>> start GIVEN DATA

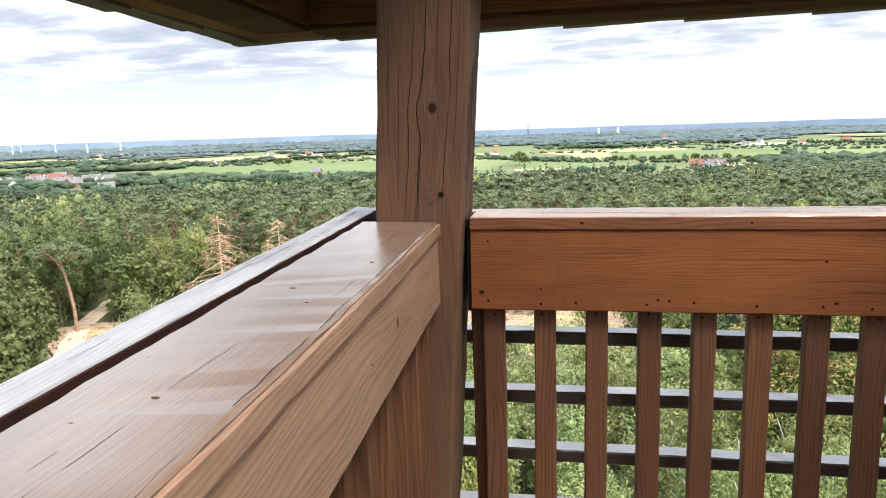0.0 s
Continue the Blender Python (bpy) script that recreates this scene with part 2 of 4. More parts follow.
M_PATCH = plain("pale_patch", (0.125, 0.068, 0.043), 0.7, 0.25, 70)
M_WEATHER = plain("grey_crack", (0.17, 0.155, 0.15), 0.8, 0.3, 90)
M_PENCIL = plain("pencil", (0.16, 0.125, 0.11), 0.6, 0.1)
M_MARKER = plain("black_marker", (0.035, 0.03, 0.03), 0.5, 0.3, 200)
M_STAIN = plain("grey_stain", (0.36, 0.265, 0.215), 0.5, 0.2, 120)
M_INNERSHADE = plain("dark_inner_shade", (0.035, 0.014, 0.009), 0.8, 0.3, 30)
# black for strips that stand for the shade in open gaps
M_GAPSHADE = plain("black_gap_shade", (0.008, 0.008, 0.008), 0.9, 0.1)

M_BIRCH = leafy("birch_leaves", (0.115, 0.148, 0.046), (0.325, 0.348, 0.125))
M_UNDER = leafy("young_birch_leaves", (0.085, 0.112, 0.046), (0.225, 0.245, 0.105))
M_BIRCH2 = leafy("grey_birch_leaves", (0.128, 0.160, 0.056), (0.365, 0.390, 0.155))
M_YELLOW = leafy("yellow_birch_leaves", (0.165, 0.185, 0.040), (0.290, 0.284, 0.073))
M_OAK = leafy("oak_leaves", (0.062, 0.082, 0.020), (0.21, 0.21, 0.062), patch=0.5)
M_SHOOT = leafy("reddish_young_leaves", (0.22, 0.18, 0.055), (0.39, 0.27, 0.10), patch=0.4)
M_OAKL = leafy("light_oak_leaves", (0.150, 0.185, 0.046), (0.36, 0.385, 0.115), patch=0.5)
M_OAKD = leafy("dark_oak_leaves", (0.092, 0.114, 0.040), (0.20, 0.22, 0.082), patch=0.5)
M_BUSH = leafy("bright_bush_leaves", (0.175, 0.205, 0.060), (0.30, 0.32, 0.105))
M_PINE = leafy("pine_needles", (0.098, 0.125, 0.055), (0.23, 0.25, 0.125), trans=0.15)
M_BLUE = leafy("blue_pine_needles", (0.085, 0.120, 0.058), (0.225, 0.262, 0.140), trans=0.12)
M_SPRUCE = leafy("spruce_needles", (0.035, 0.075, 0.04), (0.09, 0.14, 0.075), trans=0.08)
M_BROWN = leafy("dead_brown_needles", (0.33, 0.19, 0.12), (0.52, 0.34, 0.23), trans=0.2)
M_FPINE = leafy("forest_pines", (0.060, 0.084, 0.038), (0.165, 0.190, 0.094), trans=0.15, patch=0.035)
M_FBIRCH = leafy("forest_broadleaves", (0.112, 0.142, 0.050), (0.295, 0.32, 0.122), patch=0.035)
M_FSPRUCE = leafy("forest_spruces", (0.035, 0.075, 0.04), (0.085, 0.135, 0.07), trans=0.08, patch=0.03)
# haze is mixed into these two colours: lighter far woods, bluer distant ones
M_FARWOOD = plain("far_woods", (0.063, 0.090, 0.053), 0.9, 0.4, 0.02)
M_HAZEWOOD = plain("distant_hazed_woods", (0.095, 0.125, 0.125), 0.95, 0.3, 0.01)
M_BARK = plain("pine_bark", (0.20, 0.115, 0.075), 0.9, 0.45, 3.0)
M_BARKR = plain("red_pine_bark", (0.37, 0.225, 0.155), 0.9, 0.35, 2.0)
M_BARKW = plain("birch_bark", (0.52, 0.48, 0.43), 0.7, 0.5, 2.5)
M_BARKD = plain("oak_bark", (0.17, 0.135, 0.10), 0.9, 0.4, 3.0)
M_DEADW = plain("dead_wood", (0.66, 0.47, 0.32), 0.9, 0.35, 2.0)
M_IVY = leafy("ivy_leaves", (0.05, 0.09, 0.03), (0.11, 0.16, 0.05))
M_FLOOR = plain("forest_floor", (0.085, 0.075, 0.04), 0.95, 0.5, 0.25, (0.10, 0.12, 0.045))
M_SAND = plain("sandy_track", (0.50, 0.40, 0.28), 0.95, 0.25, 1.2)
M_TWIG = plain("twigs", (0.36, 0.25, 0.19), 0.9, 0.5, 0.7)
M_GRASS = plain("grass_tufts", (0.24, 0.27, 0.09), 0.9, 0.4, 0.4)


def heath_mat():
    m, t, p = new_mat("cleared_heath")
    co = nd(t, "ShaderNodeTexCoord")
    a = nd(t, "ShaderNodeTexNoise", Scale=0.16, Detail=5.0, Roughness=0.6)
    b = nd(t, "ShaderNodeTexNoise", Scale=1.6, Detail=6.0, Roughness=0.7)
    mp = nd(t, "ShaderNodeMapping")
    mp.inputs["Scale"].default_value = (0.5, 1.5, 1)
    lk(t, co.outputs["Object"], mp.inputs[0])
    for n in (a, b):
        lk(t, mp.outputs[0], n.inputs["Vector"])
    c = mixc(t, ramp(t, b.outputs[0], [(0.35, 0.0), (0.65, 1.0)]), (0.20, 0.12, 0.08), (0.44, 0.30, 0.215))
    c = mixc(t, ramp(t, a.outputs[0], [(0.52, 0.0), (0.64, 0.85)]), c, (0.42, 0.36, 0.12))
    lk(t, c, p.inputs["Base Color"])
    p.inputs["Roughness"].default_value = 0.95
    bp = nd(t, "ShaderNodeBump", Strength=0.8, Distance=0.15)
    lk(t, b.outputs[0], bp.inputs["Height"])
    lk(t, bp.outputs[0], p.inputs["Normal"])
    return m


M_HEATH = heath_mat()

# ---- mesh helpers ----


def mesh_from(name, verts, quads):
    """A mesh from arrays of points and of faces that all have three or four corners."""
    verts = np.asarray(verts, dtype=np.float32).reshape(-1, 3)
    quads = np.asarray(quads, dtype=np.int32)
    w = quads.shape[1]
    me = bpy.data.meshes.new(name)
    me.vertices.add(len(verts))
    me.vertices.foreach_set("co", verts.ravel())
    me.loops.add(quads.size)
    me.loops.foreach_set("vertex_index", quads.ravel())
    me.polygons.add(len(quads))
    me.polygons.foreach_set("loop_start", np.arange(0, quads.size, w, dtype=np.int32))
    me.update(calc_edges=True)
    return me


def thing(name, base, label, category, group="", kind=""):
    ob = new(name)
    ob.empty_display_size = 0.1
    ob.location = base
    return tagged(ob, label, category, group, kind)


def part(name, data, material, parent=None, label="", smooth=False):
    """Links a bmesh or mesh as one mesh object; its points are in the world's metres."""
    if isinstance(data, bmesh.types.BMesh):
        me = bpy.data.meshes.new(name)
        data.to_mesh(me)
        data.free()
    else:
        me = data
    if not me.materials:
        me.materials.append(material)
    if smooth:
        me.polygons.foreach_set("use_smooth", [True] * len(me.polygons))
    ob = new(name, me)
    if parent is not None:
        ob.parent = parent
        off = Vector((0, 0, 0))
        q = parent
        while q is not None:
            off += q.location
            q = q.parent
        ob.location = -off
    if label:
        ob["label"] = label
    return ob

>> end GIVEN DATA

* **JOB**
From start to finish, output the listing exactly, but omit its pictures.

* **RESULT**
0.0 s
Continue the Blender Python (bpy) script that recreates this scene with part 2 of 4. More parts follow.
M_PATCH = plain("pale_patch", (0.125, 0.068, 0.043), 0.7, 0.25, 70)
M_WEATHER = plain("grey_crack", (0.17, 0.155, 0.15), 0.8, 0.3, 90)
M_PENCIL = plain("pencil", (0.16, 0.125, 0.11), 0.6, 0.1)
M_MARKER = plain("black_marker", (0.035, 0.03, 0.03), 0.5, 0.3, 200)
M_STAIN = plain("grey_stain", (0.36, 0.265, 0.215), 0.5, 0.2, 120)
M_INNERSHADE = plain("dark_inner_shade", (0.035, 0.014, 0.009), 0.8, 0.3, 30)
# black for strips that stand for the shade in open gaps
M_GAPSHADE = plain("black_gap_shade", (0.008, 0.008, 0.008), 0.9, 0.1)

M_BIRCH = leafy("birch_leaves", (0.115, 0.148, 0.046), (0.325, 0.348, 0.125))
M_UNDER = leafy("young_birch_leaves", (0.085, 0.112, 0.046), (0.225, 0.245, 0.105))
M_BIRCH2 = leafy("grey_birch_leaves", (0.128, 0.160, 0.056), (0.365, 0.390, 0.155))
M_YELLOW = leafy("yellow_birch_leaves", (0.165, 0.185, 0.040), (0.290, 0.284, 0.073))
M_OAK = leafy("oak_leaves", (0.062, 0.082, 0.020), (0.21, 0.21, 0.062), patch=0.5)
M_SHOOT = leafy("reddish_young_leaves", (0.22, 0.18, 0.055), (0.39, 0.27, 0.10), patch=0.4)
M_OAKL = leafy("light_oak_leaves", (0.150, 0.185, 0.046), (0.36, 0.385, 0.115), patch=0.5)
M_OAKD = leafy("dark_oak_leaves", (0.092, 0.114, 0.040), (0.20, 0.22, 0.082), patch=0.5)
M_BUSH = leafy("bright_bush_leaves", (0.175, 0.205, 0.060), (0.30, 0.32, 0.105))
M_PINE = leafy("pine_needles", (0.098, 0.125, 0.055), (0.23, 0.25, 0.125), trans=0.15)
M_BLUE = leafy("blue_pine_needles", (0.085, 0.120, 0.058), (0.225, 0.262, 0.140), trans=0.12)
M_SPRUCE = leafy("spruce_needles", (0.035, 0.075, 0.04), (0.09, 0.14, 0.075), trans=0.08)
M_BROWN = leafy("dead_brown_needles", (0.33, 0.19, 0.12), (0.52, 0.34, 0.23), trans=0.2)
M_FPINE = leafy("forest_pines", (0.060, 0.084, 0.038), (0.165, 0.190, 0.094), trans=0.15, patch=0.035)
M_FBIRCH = leafy("forest_broadleaves", (0.112, 0.142, 0.050), (0.295, 0.32, 0.122), patch=0.035)
M_FSPRUCE = leafy("forest_spruces", (0.035, 0.075, 0.04), (0.085, 0.135, 0.07), trans=0.08, patch=0.03)
# haze is mixed into these two colours: lighter far woods, bluer distant ones
M_FARWOOD = plain("far_woods", (0.063, 0.090, 0.053), 0.9, 0.4, 0.02)
M_HAZEWOOD = plain("distant_hazed_woods", (0.095, 0.125, 0.125), 0.95, 0.3, 0.01)
M_BARK = plain("pine_bark", (0.20, 0.115, 0.075), 0.9, 0.45, 3.0)
M_BARKR = plain("red_pine_bark", (0.37, 0.225, 0.155), 0.9, 0.35, 2.0)
M_BARKW = plain("birch_bark", (0.52, 0.48, 0.43), 0.7, 0.5, 2.5)
M_BARKD = plain("oak_bark", (0.17, 0.135, 0.10), 0.9, 0.4, 3.0)
M_DEADW = plain("dead_wood", (0.66, 0.47, 0.32), 0.9, 0.35, 2.0)
M_IVY = leafy("ivy_leaves", (0.05, 0.09, 0.03), (0.11, 0.16, 0.05))
M_FLOOR = plain("forest_floor", (0.085, 0.075, 0.04), 0.95, 0.5, 0.25, (0.10, 0.12, 0.045))
M_SAND = plain("sandy_track", (0.50, 0.40, 0.28), 0.95, 0.25, 1.2)
M_TWIG = plain("twigs", (0.36, 0.25, 0.19), 0.9, 0.5, 0.7)
M_GRASS = plain("grass_tufts", (0.24, 0.27, 0.09), 0.9, 0.4, 0.4)


def heath_mat():
    m, t, p = new_mat("cleared_heath")
    co = nd(t, "ShaderNodeTexCoord")
    a = nd(t, "ShaderNodeTexNoise", Scale=0.16, Detail=5.0, Roughness=0.6)
    b = nd(t, "ShaderNodeTexNoise", Scale=1.6, Detail=6.0, Roughness=0.7)
    mp = nd(t, "ShaderNodeMapping")
    mp.inputs["Scale"].default_value = (0.5, 1.5, 1)
    lk(t, co.outputs["Object"], mp.inputs[0])
    for n in (a, b):
        lk(t, mp.outputs[0], n.inputs["Vector"])
    c = mixc(t, ramp(t, b.outputs[0], [(0.35, 0.0), (0.65, 1.0)]), (0.20, 0.12, 0.08), (0.44, 0.30, 0.215))
    c = mixc(t, ramp(t, a.outputs[0], [(0.52, 0.0), (0.64, 0.85)]), c, (0.42, 0.36, 0.12))
    lk(t, c, p.inputs["Base Color"])
    p.inputs["Roughness"].default_value = 0.95
    bp = nd(t, "ShaderNodeBump", Strength=0.8, Distance=0.15)
    lk(t, b.outputs[0], bp.inputs["Height"])
    lk(t, bp.outputs[0], p.inputs["Normal"])
    return m


M_HEATH = heath_mat()

# ---- mesh helpers ----


def mesh_from(name, verts, quads):
    """A mesh from arrays of points and of faces that all have three or four corners."""
    verts = np.asarray(verts, dtype=np.float32).reshape(-1, 3)
    quads = np.asarray(quads, dtype=np.int32)
    w = quads.shape[1]
    me = bpy.data.meshes.new(name)
    me.vertices.add(len(verts))
    me.vertices.foreach_set("co", verts.ravel())
    me.loops.add(quads.size)
    me.loops.foreach_set("vertex_index", quads.ravel())
    me.polygons.add(len(quads))
    me.polygons.foreach_set("loop_start", np.arange(0, quads.size, w, dtype=np.int32))
    me.update(calc_edges=True)
    return me


def thing(name, base, label, category, group="", kind=""):
    ob = new(name)
    ob.empty_display_size = 0.1
    ob.location = base
    return tagged(ob, label, category, group, kind)


def part(name, data, material, parent=None, label="", smooth=False):
    """Links a bmesh or mesh as one mesh object; its points are in the world's metres."""
    if isinstance(data, bmesh.types.BMesh):
        me = bpy.data.meshes.new(name)
        data.to_mesh(me)
        data.free()
    else:
        me = data
    if not me.materials:
        me.materials.append(material)
    if smooth:
        me.polygons.foreach_set("use_smooth", [True] * len(me.polygons))
    ob = new(name, me)
    if parent is not None:
        ob.parent = parent
        off = Vector((0, 0, 0))
        q = parent
        while q is not None:
            off += q.location
            q = q.parent
        ob.location = -off
    if label:
        ob["label"] = label
    return ob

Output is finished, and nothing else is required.